For 30 years, the RAF has been suspected of causing Ireland's worst air disaster. Until now...

An investigation into Ireland's worst civilian aircraft crash is expected next month to clear the British military of any involvement.

An investigation into Ireland's worst civilian aircraft crash is expected next month to clear the British military of any involvement.

The tragedy of Aer Lingus flight 712 in which 61 people died has haunted the authorities on both sides of the Irish sea for more than three decades. Since the Vickers Viscount 803 airliner, named the St Phelim, disappeared into the Irish Sea in 1968 there have been allegations that it was accidentally hit by a missile launched from an RAF missile base at Aberporth, near Cardigan, Dyfed, on the west coast of Wales.

Over the last 30 years the mystery has become the Irish equivalent of the Lockerbie tragedy fuelled by speculation and claims of conspiracies and cover-ups. Last year, the Irish government launched a fresh inquiry to discover the truth and next month it is expected to reveal it has found nothing that incriminates Britain's Ministry of Defence.

The report, largely based upon previously secret documents relating to the missile range that were supplied by the Ministry of Defence in London, is now expected to say that the Irish government officially accepts that the British military was not to blame.

Flight 712 left Cork for London Heathrow at 11.32am on 24 March 1968. Captained by Barney O'Beirne, a very experienced 35-year-old former Irish Air Force pilot, the St Phelim was carrying 57 passengers and four crew.

Most of the passengers were from Co Cork. There was also a delegation from the Irish Ministry of Agriculture going to an international conference, some Americans, Belgians and a group of Swiss tourists who were returning home after a fishing holiday.

Nearly half an hour into the flight, the Viscount was nine miles off Hook Head on the south coast of Ireland. The crew acknowledged a message from Shannon air-traffic control to change to the London Airways frequency.

Half a minute later, just before midday, the crew of another scheduled Aer Lingus flight heard 712's co-pilot give its call sign "Echo India Alpha Oscar Mike, with you". A few seconds after that came flight 712's last recorded words: "12,000 feet, descending, spinning rapidly".

The mystery remains as to why the aircraft, on "a fine sunny Sunday", flying on a straight and level course at 17,000ft, spiralled into the Irish Sea killing all on board. Forty seven bodies have never been recovered.

Eyewitnesses on the shore told the Irish Air Investigation Authority that they had seen explosions and objects in the sky that day.

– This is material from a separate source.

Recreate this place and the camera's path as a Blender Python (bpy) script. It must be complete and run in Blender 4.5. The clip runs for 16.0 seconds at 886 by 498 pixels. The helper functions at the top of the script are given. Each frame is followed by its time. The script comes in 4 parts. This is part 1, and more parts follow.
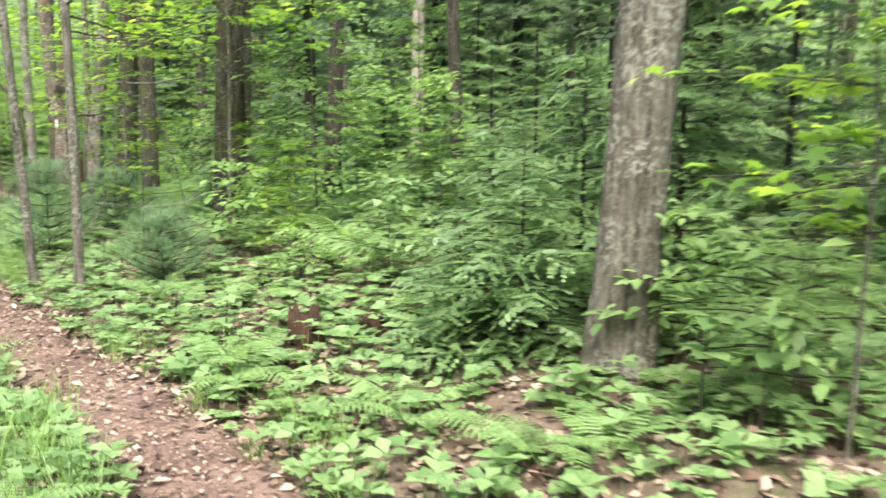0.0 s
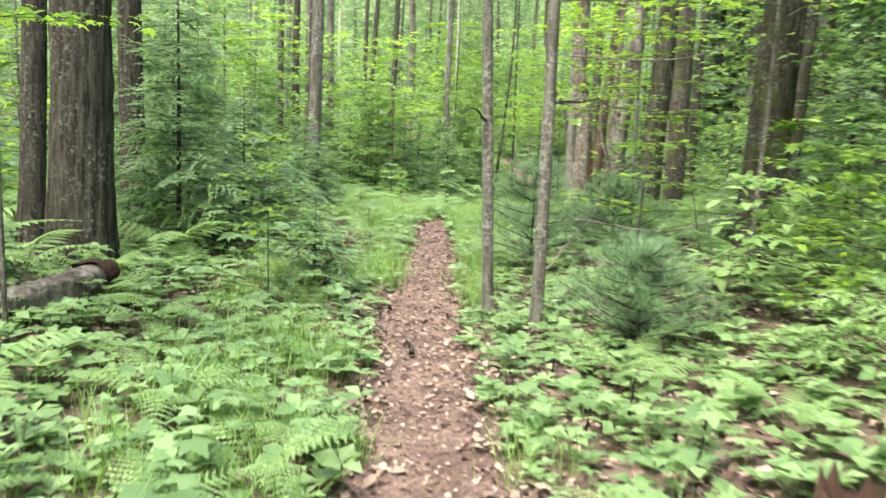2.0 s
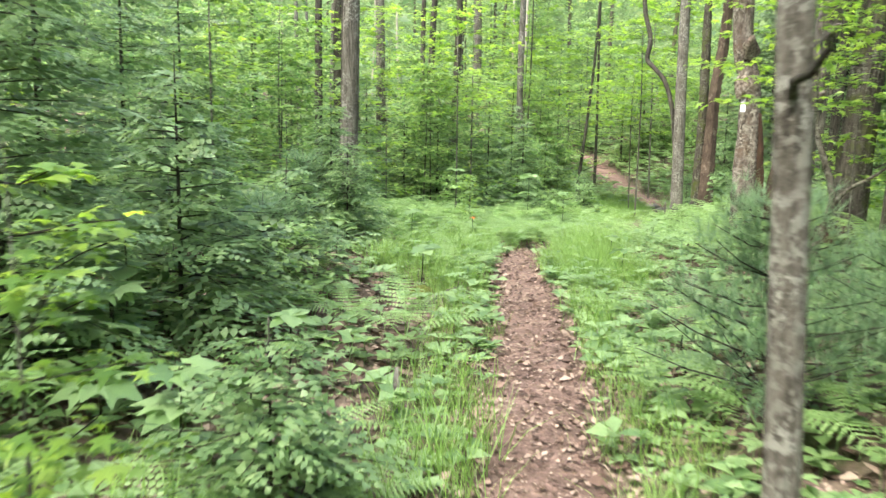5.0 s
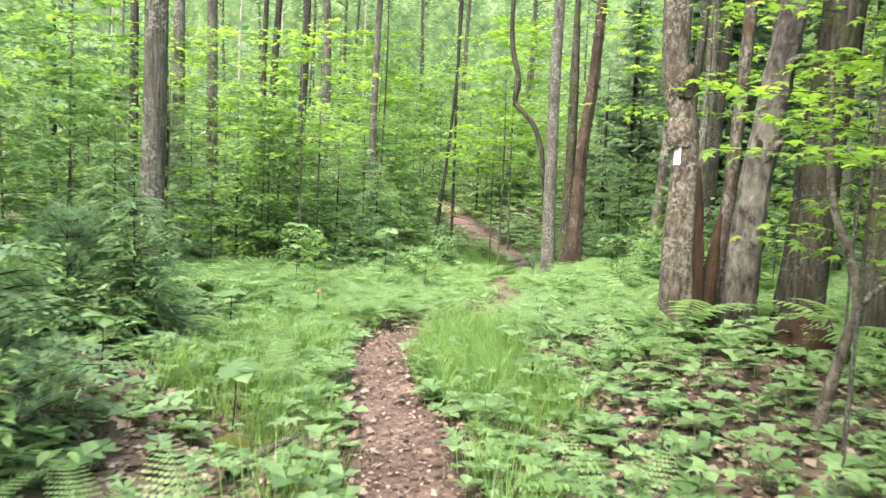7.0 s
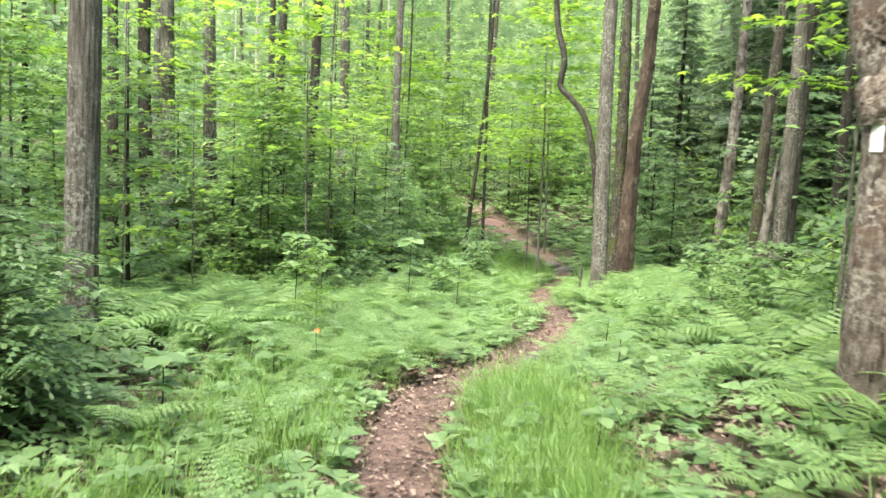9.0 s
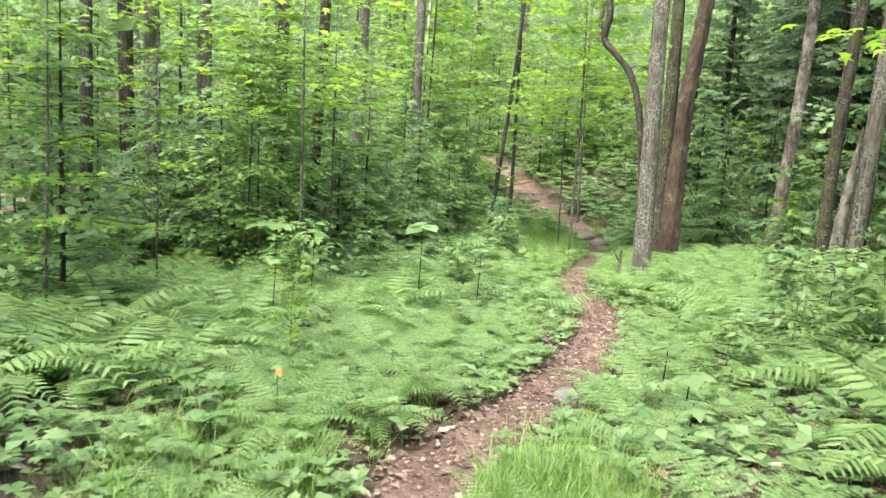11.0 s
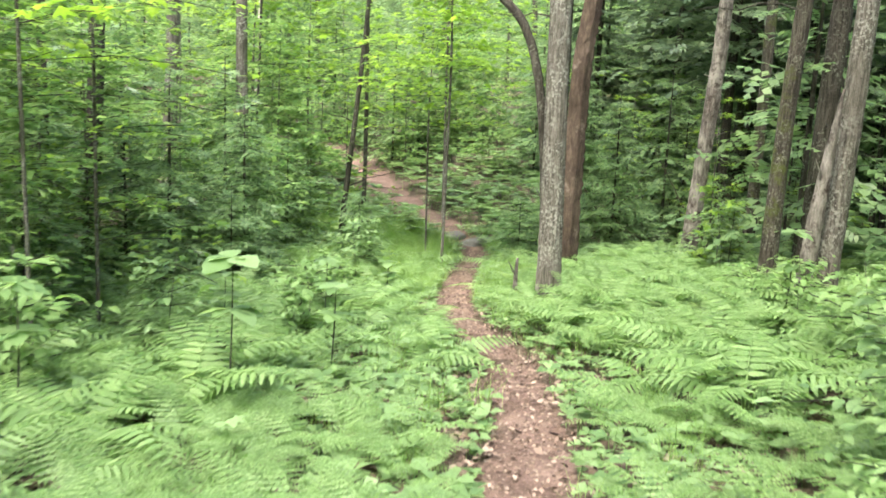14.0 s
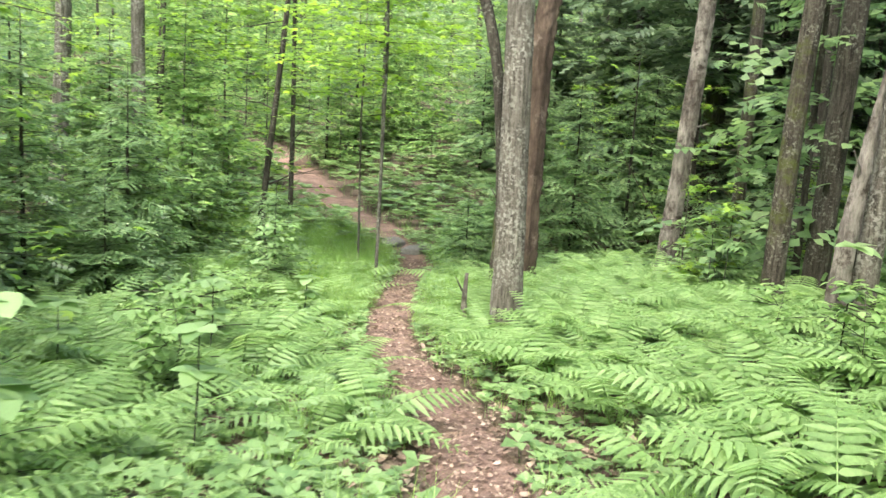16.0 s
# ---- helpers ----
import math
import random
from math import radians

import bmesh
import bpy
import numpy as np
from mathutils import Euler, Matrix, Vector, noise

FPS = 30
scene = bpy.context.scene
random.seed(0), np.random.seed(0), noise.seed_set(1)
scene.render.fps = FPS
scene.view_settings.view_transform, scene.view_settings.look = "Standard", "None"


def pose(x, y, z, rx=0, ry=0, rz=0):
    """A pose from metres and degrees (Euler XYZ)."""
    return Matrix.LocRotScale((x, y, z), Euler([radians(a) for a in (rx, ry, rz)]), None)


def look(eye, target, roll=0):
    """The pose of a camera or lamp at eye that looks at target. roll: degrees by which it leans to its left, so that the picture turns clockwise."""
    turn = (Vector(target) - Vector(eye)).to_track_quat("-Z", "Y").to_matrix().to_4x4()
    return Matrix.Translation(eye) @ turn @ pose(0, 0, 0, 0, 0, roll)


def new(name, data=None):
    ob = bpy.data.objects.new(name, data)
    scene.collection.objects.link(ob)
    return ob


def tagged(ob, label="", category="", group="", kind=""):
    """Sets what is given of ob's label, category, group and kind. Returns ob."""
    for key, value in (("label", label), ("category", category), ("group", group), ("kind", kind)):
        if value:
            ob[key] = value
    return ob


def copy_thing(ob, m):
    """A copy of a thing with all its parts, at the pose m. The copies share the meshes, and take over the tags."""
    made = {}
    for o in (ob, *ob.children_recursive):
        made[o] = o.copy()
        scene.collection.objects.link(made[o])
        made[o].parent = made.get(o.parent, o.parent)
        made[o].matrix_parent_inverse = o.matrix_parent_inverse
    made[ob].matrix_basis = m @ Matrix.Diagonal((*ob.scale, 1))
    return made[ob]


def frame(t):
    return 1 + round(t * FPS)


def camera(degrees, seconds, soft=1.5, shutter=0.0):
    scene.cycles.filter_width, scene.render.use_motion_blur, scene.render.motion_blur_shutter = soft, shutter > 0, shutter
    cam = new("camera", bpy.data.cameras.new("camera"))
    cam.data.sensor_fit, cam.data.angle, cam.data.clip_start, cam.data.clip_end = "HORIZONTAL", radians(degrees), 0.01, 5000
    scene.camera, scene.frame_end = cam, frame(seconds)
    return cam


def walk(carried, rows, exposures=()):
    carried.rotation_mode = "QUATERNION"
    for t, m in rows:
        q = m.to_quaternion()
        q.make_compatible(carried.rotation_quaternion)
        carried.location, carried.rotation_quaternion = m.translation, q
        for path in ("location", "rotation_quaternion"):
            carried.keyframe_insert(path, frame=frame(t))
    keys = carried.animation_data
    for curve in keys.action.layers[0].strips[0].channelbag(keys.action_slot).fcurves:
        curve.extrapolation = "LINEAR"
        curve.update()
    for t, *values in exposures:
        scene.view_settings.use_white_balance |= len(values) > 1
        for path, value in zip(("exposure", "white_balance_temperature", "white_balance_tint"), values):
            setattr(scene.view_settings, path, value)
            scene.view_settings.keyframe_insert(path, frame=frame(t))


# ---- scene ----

The authority tried to find the cause of the crash but its inconclusive verdict was to act as grist to the conspiracy theorist's mill for three decades.

Richard O'Sullivan, who was the Republic of Ireland's inspector of transport at the time, wrote: "The conclusion that there was another aircraft involved is inescapable... No aircraft have been reported missing but there remains the possibility that an unmanned aircraft, either a drone target aircraft or a missile, might have been there."

After a 30th anniversary memorial service was held in Cork last March, the families of the victims decided to form a committee to press for the truth. Captain O'Bierne's son Davy said: "As a group we thought we could bring more pressure banging on doors than we could as individuals."

After 30 years of blaming the British government, campaigners have been somewhat disarmed by its openness this time round. Last year, Dame Veronica Sutherland, then British ambassador to Dublin, made strenuous effort to obtain files and information for the families of the victims. She also met with Mary O'Rourke, the Irish Public Enterprise Minister who is in charge of inquiries into flight 712. All MoD documents were later handed over to the Irish investigators.

A senior Royal Air Force officer who was based at Aberporth in the late Sixties flatly rejected any claims that the base there was involved in the loss of the aircraft. He said: "The officer in charge at the time was a close personal friend. The range was closed on Sundays.

"I get angry at these allegations, as though there was any possibility of covering up such a thing. You could not possibly keep it quiet among the hundreds of people who worked there. What I do know is that this has been good propaganda for the IRA, as it roused anti-British feeling."

The new investigation has also been closely examining the possibility of a fault in the aircraft that disappeared. Of 50 Viscounts built, one in 10 were involved in fatal accidents.